LEFT TO RIGHT: Dustin New, Scott Anderson and Evan Zickgraf; sign near the entrance; Randy Kelly and son Trace.
If you're thinking about moving to maximize your year-round access to golf, you could do worse than study a map of the nation's air bases. The reason isn't that pilots play more golf than other people; the reason is that Air Force facilities tend to be concentrated in places that are relatively free of the kind of weather that keeps fliers on the ground—which happens to be the kind of weather that keeps golfers indoors. By that metric, the most golf-friendly micro-climate in the United States just might be in and around San Antonio, where thousands of new airmen and airwomen are trained each year.
At least, that's the theory of Scott Anderson, a 38-year-old information-technology consultant, whose wife is a major in the Air Force Reserve. She spent five months in Afghanistan, and, during her deployment, their Skype conversations were sometimes broken off by explosions. "I hate this role reversal," he told me. "She'd be under attack somewhere, and I'd be home, hand-washing the dog bed."
I met Anderson on the first tee at Brackenridge Park Golf Course
, a few minutes from downtown San Antonio and roughly midway between Lackland and Randolph Air Force bases. Old Brack—as regulars refer to it—opened in 1916 and was the first municipal course in Texas. It was designed by A.W. Tillinghast and built partly with convict labor, and for many years it was the home of the Texas Open. The clubhouse was built in 1923, after the original clubhouse burned down; it does extra duty as the Texas Golf Hall of Fame & Museum.
Anderson told me he took up golf because he figured it would be a good way to meet people, especially while following his wife through her military career. (She might be headed to Germany.) His playing companions that day were Dustin New, 26, an accomplished bowler and former assistant golf-course superintendent, who works as a landscaper; Evan Zickgraf, 33, an aircraft engineer; and me. Zickgraf is a Level I member of a city-run program called the Alamo City Golf Trail, and is entitled to discounts at Old Brack and to free rounds at five slightly less prestigious San Antonio munys. (Memberships range from $59.95 to $2,200—all bargains.)
Old Brack wasn't a long course even when Walter Hagen, Byron Nelson and Sam Snead won the Texas Open there. A couple of holes were shortened further in the late 1960s, when a freeway lopped off the southern end of the second nine. (You can still make out an abandoned green location on the far side of the roadway, if you know which trees to look for.) In 2008, the city spent $4.5 million on an upgrade of both nines. The course today is 6,200 yards from the longest tees—about the same as in Tillinghast's plan—and 5,800 yards from the regular men's tees. In theory, that's short for a modern course, though in practice I'd say it's just right. During four rounds there, I played with golfers whose ages ranged from 15 to 75, and whose handicaps ranged from scratch to incalculable.

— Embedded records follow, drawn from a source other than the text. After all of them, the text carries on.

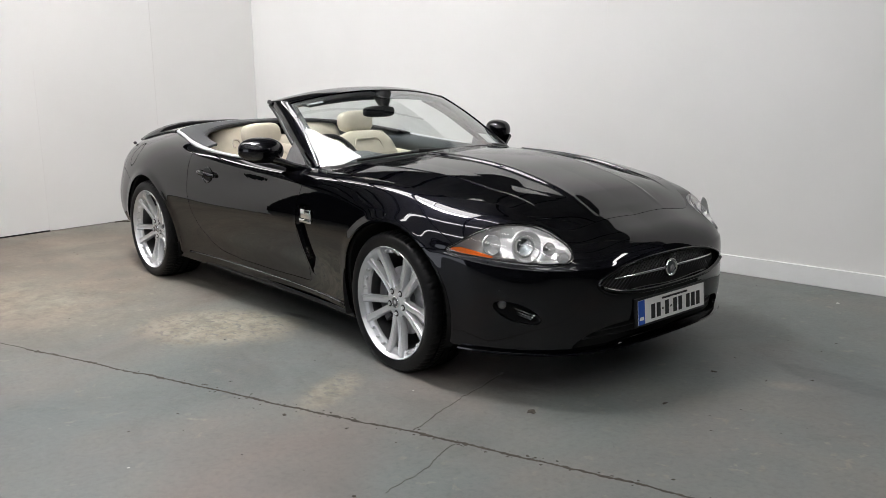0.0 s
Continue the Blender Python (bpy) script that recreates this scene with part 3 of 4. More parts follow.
fields = [arch_field, lamp_field, lambda p: lamp_field(p) + 0.004, grille_field, intake_field, fog_field, door_in, door_out, bumper_f_in, bumper_f_out, rear_in, rear_out, lambda p: fuel(p) - 0.0034, lambda p: fuel(p) + 0.0034, tail_field, vent_field, lambda p: np.where(p[:, 0] < -3.2, p[:, 2] - 0.838 - 0.35 * (p[:, 0] + 3.55), -1.0)]
for fld in fields:
    V, F, T = cut(V, F, T, fld)
TA = np.array(T)
arch, lamp, lampg, grille, intake, fog, din, dout, bin_, bout, rin, rout, fo, fi, tail, vent, pale = TA.T
solid = (arch == 0) & (grille == 0) & (intake == 0) & (fog == 0)
groups = {
    "headlamp_cover": solid & (lamp == 1),
    "front_bumper": solid & (lampg == 0) & (bin_ == 1),
    "front_wing": None,
    "door": solid & (din == 1),
    "fuel_flap": solid & (fi == 0) & (fo == 0),
    "rear_bumper": solid & (rin == 1) & (tail == 0),
    "tail_lamp": solid & (tail == 1) & (pale == 0),
    "reversing_lens": solid & (tail == 1) & (pale == 1),
    "side_vent": solid & (vent == 1) & (dout == 0),
}
cen = np.array([np.mean([V[i] for i in q], axis=0) for q in F])
rest = solid & (lampg == 0) & (bout == 0) & (dout == 0) & (rout == 0) & (tail == 0) & (vent == 0)
groups["front_wing"] = rest & (cen[:, 0] > -1.2)
groups["rear_quarter"] = rest & (cen[:, 0] <= -1.2) & (fo == 1)

car = new("car")
tagged(car, "glossy black two-door convertible with its roof folded down", "car")

LABELS = {"front_bumper": "glossy black front bumper", "door": "glossy black door", "tail_lamp": "red tail lamp lens", "reversing_lens": "white upper lens of the tail lamp", "side_vent": "black recessed vent behind the front wheel"}
MATS = {"tail_lamp": RED, "reversing_lens": WHITELENS, "side_vent": PAINT}
made = {}
for name, keep in groups.items():
    if name == "headlamp_cover":
        continue
    v, f = taken(V, F, keep)
    if name == "side_vent":
        v = [(p[0], p[1] - 0.001 - 0.027 * float(np.clip((p[0] + 0.797) / 0.016, 0, 1) * np.clip((p[2] - 0.335) / 0.10, 0, 1)), *p[2:]) for p in v]
    vm, fm = mirrored(v, f)
    if name not in ("front_bumper", "rear_bumper"):
        v, f = with_rim(v, f, 0.014)
        vm, fm = mirrored(v, f)
    if name in ("front_bumper", "rear_bumper"):
        mv, mf = with_rim(*welded(*merged((vm, fm), (v, f))), 0.014)
        made[name] = [part(name, mv, mf, MATS.get(name, PAINT), car, LABELS.get(name, ""))]
    else:
        made[name] = [part(name, v, f, MATS.get(name, PAINT), car, LABELS.get(name, "")), part(name, vm, fm, MATS.get(name, PAINT), car, LABELS.get(name, ""))]
lamp_v, lamp_f = taken(V, F, groups["headlamp_cover"])
lamp_v = [p[:3] for p in lamp_v]

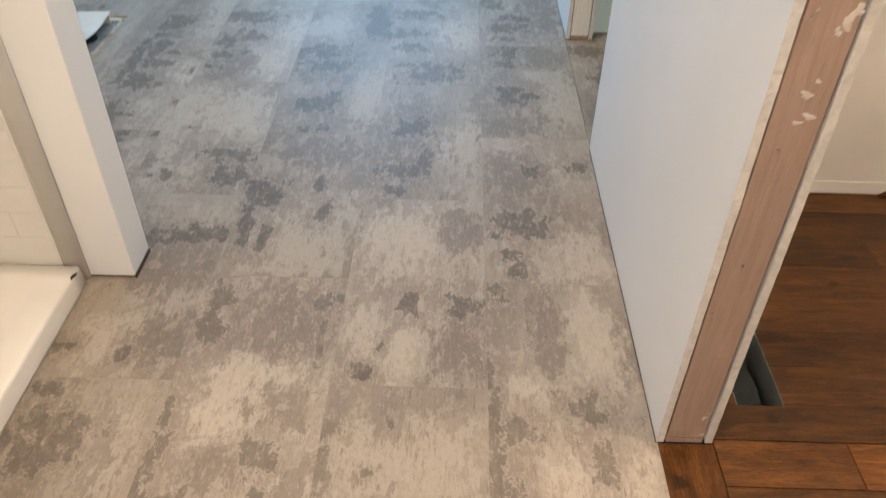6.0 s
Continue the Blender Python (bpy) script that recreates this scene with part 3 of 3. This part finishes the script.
def floor_vent():
    v = thing("floor_vent", "cream sheet-metal vent hood in a painted floor cut-out", "vent", (VX1, VY0, -0.005))
    L = v.location
    bm = bmesh.new()
    box(bm, VX0 + 0.004 - L.x, VX1 - 0.004 - L.x, 0.004, VY1 - VY0 - 0.004, -0.0005, 0.0018)
    part("painted_plate", bm, SUBFLOOR, v, "cream overpainted subfloor patch")
    hx0, hx1, hy0, hy1 = -1.490 - L.x, -1.312 - L.x, 1.980 - L.y, 2.243 - L.y
    # curved, sagging top sheet
    bm = bmesh.new()
    nx, ny = 6, 14
    top = []
    for i in range(nx + 1):
        u = i / nx
        row = []
        for j in range(ny + 1):
            s = j / ny
            z = 0.046 + 0.003 * u - 0.007 * u * math.sin(math.pi * s) + 0.002 * (1 - s)
            row.append(bm.verts.new((hx0 + (hx1 - hx0) * u + 0.006 * u * math.sin(math.pi * s), hy0 + (hy1 - hy0) * s + 0.010 * (u - 0.5) * (s - 0.2), z)))
        top.append(row)
    for a, b in zip(top, top[1:]):
        for j in range(ny):
            bm.faces.new((a[j], a[j + 1], b[j + 1], b[j]))
    bmesh.ops.recalc_face_normals(bm, faces=bm.faces)
    bmesh.ops.solidify(bm, geom=list(bm.faces), thickness=0.0014)
    part("hood_top", bm, HOOD, v)
    bm = boxes((hx0, hx1 - 0.006, hy0 - 0.0015, hy0, 0.002, 0.046), (hx0, hx1 - 0.006, hy1, hy1 + 0.0015, 0.002, 0.044), (hx0 - 0.0015, hx0, hy0, hy1, 0.002, 0.046))
    part("hood_side", bm, HOOD, v)
    # flat dark sheet and disc paint the shade under the hood
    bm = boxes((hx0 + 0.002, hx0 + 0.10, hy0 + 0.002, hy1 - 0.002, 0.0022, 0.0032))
    part("mouth_shade", bm, DARK, v, "dark sheet for the shade in the duct mouth")
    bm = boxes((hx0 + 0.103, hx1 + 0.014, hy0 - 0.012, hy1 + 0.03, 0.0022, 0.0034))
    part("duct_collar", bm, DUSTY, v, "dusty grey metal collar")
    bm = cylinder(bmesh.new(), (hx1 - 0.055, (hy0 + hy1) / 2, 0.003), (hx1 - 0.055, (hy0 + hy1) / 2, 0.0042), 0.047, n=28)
    part("hole_shade", bm, BLACK, v, "black disc for the shade in the round duct opening")
    # foam and old caulk along the hood's side
    rnd = random.Random(8)
    bm = bmesh.new()
    rings = []
    for k in range(25):
        x = hx0 - 0.004 + (hx1 - hx0 + 0.016) * k / 24
        row = []
        for a in range(11):
            w = math.pi * a / 10
            n3 = noise.fractal(Vector((x * 60, math.cos(w) * 1.2, math.sin(w) * 1.2)), 1.0, 2.0, 4)
            rad = 0.0155 + 0.0018 * math.sin(x * 48) + 0.0085 * n3
            row.append(bm.verts.new((x, hy0 - 0.0205 + rad * 1.45 * math.cos(w), 0.0015 + max(0.0, rad * 1.05 * math.sin(w)))))
        rings.append(row)
    for a, b in zip(rings, rings[1:]):
        for k in range(10):
            bm.faces.new((a[k], a[k + 1], b[k + 1], b[k]))
    bm.faces.new(rings[0])
    bm.faces.new(rings[-1][::-1])
    part("sealing_foam", bm, FOAM, v, "lumpy cream sealing foam", True)
    for k, (x, y) in enumerate(((hx0 + 0.045, hy0 - 0.026), (hx0 + 0.10, hy0 - 0.012), (hx0 + 0.115, hy0 - 0.03), (hx1 + 0.015, hy0 - 0.03), (hx0 + 0.03, hy1 + 0.05))):
        bm = smear((x, y, 0.004 if k == 4 else 0.013), (1, 0, 0), (0, 1, 0), (0, 0, 1), 0.004, 0.009, 0.004, 70 + k)
        part("caulk_crumb", bm, PUTTY if k % 2 else FOAM, v, "torn crumb of old caulk")
    for k in range(16):
        along = rnd.random()
        y = hy0 - 0.020 + rnd.uniform(-0.014, 0.014) if k < 9 else hy0 + (hy1 - hy0) * rnd.random()
        x = hx0 + (hx1 - hx0) * along if k < 9 else hx1 + rnd.uniform(0.004, 0.018)
        size = rnd.uniform(0.0012, 0.0035)
        bm = smear((x, y, 0.012 if k < 9 else 0.0034), (0.8, 0.6, 0), (-0.6, 0.8, 0), (0, 0, 1), size * 1.6, size, size, 90 + k)
        part("caulk_crumb", bm, FOAM if k % 3 else DUSTY, v, "torn crumb of old caulk")
    bm = bmesh.new()
    box(bm, VX0 + 0.006 - L.x, VX1 - 0.001 - L.x, VY1 - 0.014 - L.y, VY1 - 0.003 - L.y, 0.0018, 0.0072, bevel=0.001)
    part("wood_strip", bm, PINE_RAW, v, "raw pine strip along the cut")
    bm = bmesh.new()
    box(bm, VX1 - 0.013 - L.x, VX1 - 0.002 - L.x, 0.006, VY1 - VY0 - 0.022, 0.0018, 0.0032)
    part("wood_edge", bm, LEDGE, v, "thin dirty wood edge")
    return v


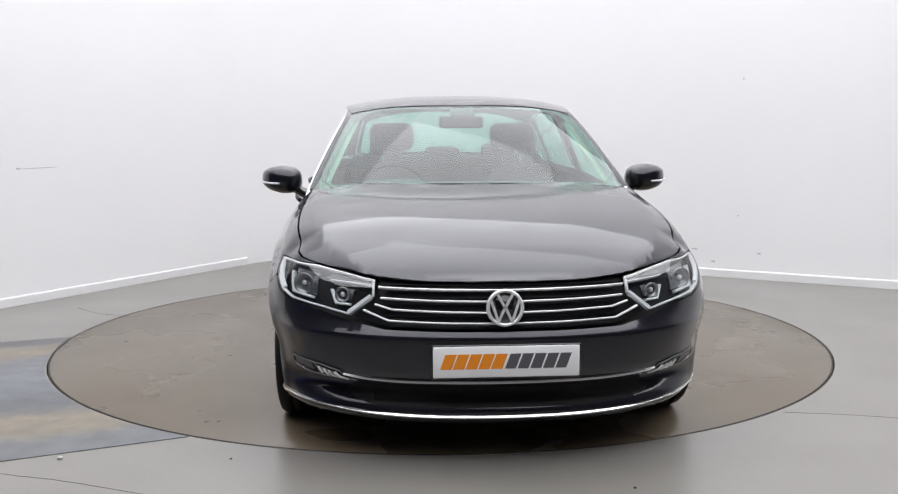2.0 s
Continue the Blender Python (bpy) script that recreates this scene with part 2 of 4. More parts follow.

We all found plenty of challenges—a mark of a good course.
On the 13th hole, Anderson, New, Zickgraf and I were joined by Stephen Escobedo, a teaching professional I'd met the day before. His father, Marshall, caddied on what's now the Champions Tour, and when Stephen was 3 or 4 the local newspaper took a photo of him on the Old Brack practice green, pretending to smoke a corncob pipe. Stephen played baseball in college. He took up golf in a serious way during a five-year stint in the Marine Corps, and he liked the game so much that he decided to build his post-military existence around it. Today, in addition to giving lessons and working in the golf shop, he coaches the golf team at St. Anthony's Catholic middle school. "My VFW chapter just gave the team $1,000, which we're going to spend on golf bags," he said. "Those will be the first team bags they've had."
Stephen and Marshall are both members of the Pan American Golf Association, a predominantly Latino group that was founded in San Antonio in 1947 and now has 44 chapters in nine states. The organization's national archives and Hall of Fame are next door to the golf course, in a building that also serves as both a clubhouse and a public bar. Marshall and a large group of his golf buddies were there having a post-round beer when I stopped by, late on Saturday afternoon. They play most of their rounds at Old Brack, although they occasionally take field trips. "There's a course they sometimes play that's 30 miles away from here," Stephen told me. "But even when they travel, they always come back to their own clubhouse to do the scorecards."